Goal: Transcribe only the lines of the listing below from the one holding "Continue the Blender" through the one holding "return tagged(ob, label, category, group, kind)", inclusive, without any change.

** Begin Data extract **

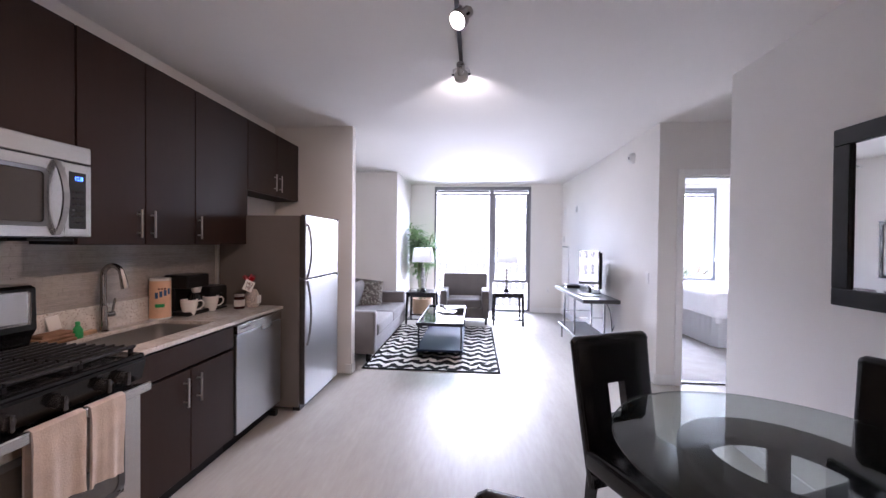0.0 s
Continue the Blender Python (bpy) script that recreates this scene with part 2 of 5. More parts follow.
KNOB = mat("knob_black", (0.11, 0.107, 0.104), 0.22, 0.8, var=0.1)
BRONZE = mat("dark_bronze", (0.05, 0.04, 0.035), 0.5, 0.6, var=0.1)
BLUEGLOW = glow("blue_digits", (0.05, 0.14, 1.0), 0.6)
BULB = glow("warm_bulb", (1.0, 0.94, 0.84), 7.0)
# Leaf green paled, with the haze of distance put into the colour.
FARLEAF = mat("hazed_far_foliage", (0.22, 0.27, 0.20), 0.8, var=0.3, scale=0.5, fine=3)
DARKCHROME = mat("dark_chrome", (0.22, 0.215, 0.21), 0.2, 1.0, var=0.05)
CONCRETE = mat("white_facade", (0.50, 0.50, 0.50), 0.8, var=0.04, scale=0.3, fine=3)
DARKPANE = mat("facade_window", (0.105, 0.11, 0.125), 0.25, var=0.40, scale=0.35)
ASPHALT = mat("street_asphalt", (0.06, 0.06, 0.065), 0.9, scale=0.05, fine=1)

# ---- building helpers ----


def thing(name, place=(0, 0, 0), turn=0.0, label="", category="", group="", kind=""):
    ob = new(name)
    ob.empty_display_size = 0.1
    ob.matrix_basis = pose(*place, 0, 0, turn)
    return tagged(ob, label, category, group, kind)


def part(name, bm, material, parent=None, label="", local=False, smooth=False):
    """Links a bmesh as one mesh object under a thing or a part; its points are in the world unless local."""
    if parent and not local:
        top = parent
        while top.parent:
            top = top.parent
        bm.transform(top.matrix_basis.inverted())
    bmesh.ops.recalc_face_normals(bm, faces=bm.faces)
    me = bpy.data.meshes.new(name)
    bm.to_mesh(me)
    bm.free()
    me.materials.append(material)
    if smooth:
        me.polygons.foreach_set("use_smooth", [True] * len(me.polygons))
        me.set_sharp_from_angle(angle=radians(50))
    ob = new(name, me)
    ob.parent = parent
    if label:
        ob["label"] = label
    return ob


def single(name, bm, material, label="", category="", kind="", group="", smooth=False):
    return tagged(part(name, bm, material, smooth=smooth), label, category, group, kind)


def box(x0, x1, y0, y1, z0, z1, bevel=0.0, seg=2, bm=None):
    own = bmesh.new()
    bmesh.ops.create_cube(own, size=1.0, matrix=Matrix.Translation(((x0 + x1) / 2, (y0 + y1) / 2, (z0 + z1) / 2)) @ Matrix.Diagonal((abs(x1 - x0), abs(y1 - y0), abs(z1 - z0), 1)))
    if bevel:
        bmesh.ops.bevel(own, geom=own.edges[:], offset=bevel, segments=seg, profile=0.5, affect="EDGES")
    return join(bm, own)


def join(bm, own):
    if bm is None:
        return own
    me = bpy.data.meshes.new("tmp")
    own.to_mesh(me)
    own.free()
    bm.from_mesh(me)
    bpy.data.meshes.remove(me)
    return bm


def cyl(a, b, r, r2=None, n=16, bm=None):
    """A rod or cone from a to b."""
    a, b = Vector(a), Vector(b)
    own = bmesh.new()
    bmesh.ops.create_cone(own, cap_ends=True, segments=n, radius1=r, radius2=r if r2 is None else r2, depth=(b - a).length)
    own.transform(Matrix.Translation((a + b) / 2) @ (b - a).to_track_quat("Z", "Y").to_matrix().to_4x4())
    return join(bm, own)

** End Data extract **

Right answer:
Continue the Blender Python (bpy) script that recreates this scene with part 2 of 5. More parts follow.
KNOB = mat("knob_black", (0.11, 0.107, 0.104), 0.22, 0.8, var=0.1)
BRONZE = mat("dark_bronze", (0.05, 0.04, 0.035), 0.5, 0.6, var=0.1)
BLUEGLOW = glow("blue_digits", (0.05, 0.14, 1.0), 0.6)
BULB = glow("warm_bulb", (1.0, 0.94, 0.84), 7.0)
# Leaf green paled, with the haze of distance put into the colour.
FARLEAF = mat("hazed_far_foliage", (0.22, 0.27, 0.20), 0.8, var=0.3, scale=0.5, fine=3)
DARKCHROME = mat("dark_chrome", (0.22, 0.215, 0.21), 0.2, 1.0, var=0.05)
CONCRETE = mat("white_facade", (0.50, 0.50, 0.50), 0.8, var=0.04, scale=0.3, fine=3)
DARKPANE = mat("facade_window", (0.105, 0.11, 0.125), 0.25, var=0.40, scale=0.35)
ASPHALT = mat("street_asphalt", (0.06, 0.06, 0.065), 0.9, scale=0.05, fine=1)

# ---- building helpers ----


def thing(name, place=(0, 0, 0), turn=0.0, label="", category="", group="", kind=""):
    ob = new(name)
    ob.empty_display_size = 0.1
    ob.matrix_basis = pose(*place, 0, 0, turn)
    return tagged(ob, label, category, group, kind)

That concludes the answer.